Again, it is not that the company is "paying" 16% dividends, but rather the stock price has been beaten up until a normal dividend appears to be very high. Don't forget this point, as it is key!
I am not saying to invest in this stock or NOT to. That choice is up to you. But one reason the rate of return is so high is that the risk factor is fantastic (and again, I am not using the term "fantastic" in the American sense of "hey, it's great!" but in the British sense of "Holy Shit!").
Note that another tanker company appears on this list, a host of REITs - once the darling of Wall Street, now viewed as risky in this day of overbuilt commercial space ("Space Available" is the most popular store in my town!), and smaller telcoms.
People a lot smarter than you and me have thought about it and decided to run away from these stocks. Maybe they are wrong - once in a while the market values things poorly, as it did in February 2009. But for the most part, when the market screams "run away" at least listen to their arguments before you invest.
Would I buy some of the stocks on this list? I might gamble a few hundred bucks on one or two. But I realize that I am gambling, nothing more.
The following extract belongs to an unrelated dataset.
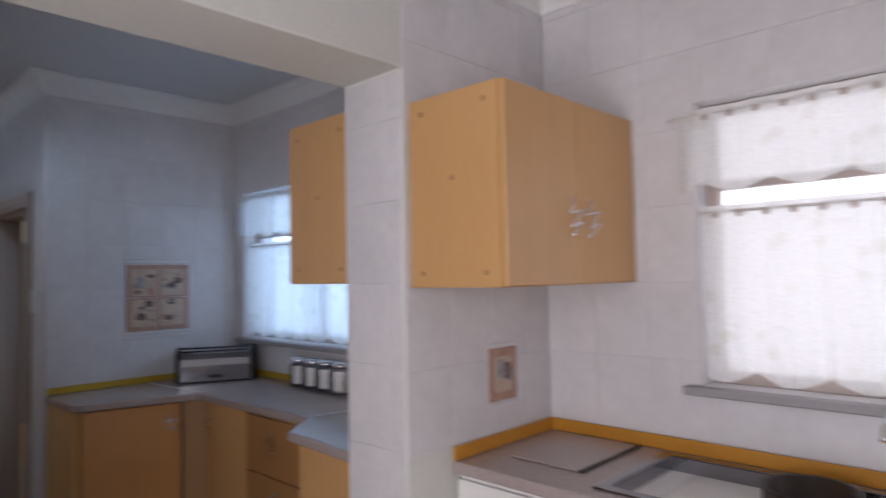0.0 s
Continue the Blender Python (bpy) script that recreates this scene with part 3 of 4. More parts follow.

UPDATE 2014: I gambled a bit on Teekay and made some nice dividends and then sold the stock when it went up in price. Another tanker stock, Kinghtsbridge Shipping, didn't do as well. It tanked, if you'll pardon the pun - but has a P/E ratio (at today's prices) of 9.44 and a Dividend yield of 4.42%. Frontier communications went up 40% and has a dividend yield (at today's stock price) of 6%. How they do this with a P/E ratio of 35 is beyond me. Gamble is the operative word. Overall, in this market basket of high dividend stocks, I am not sure I really came out too far ahead.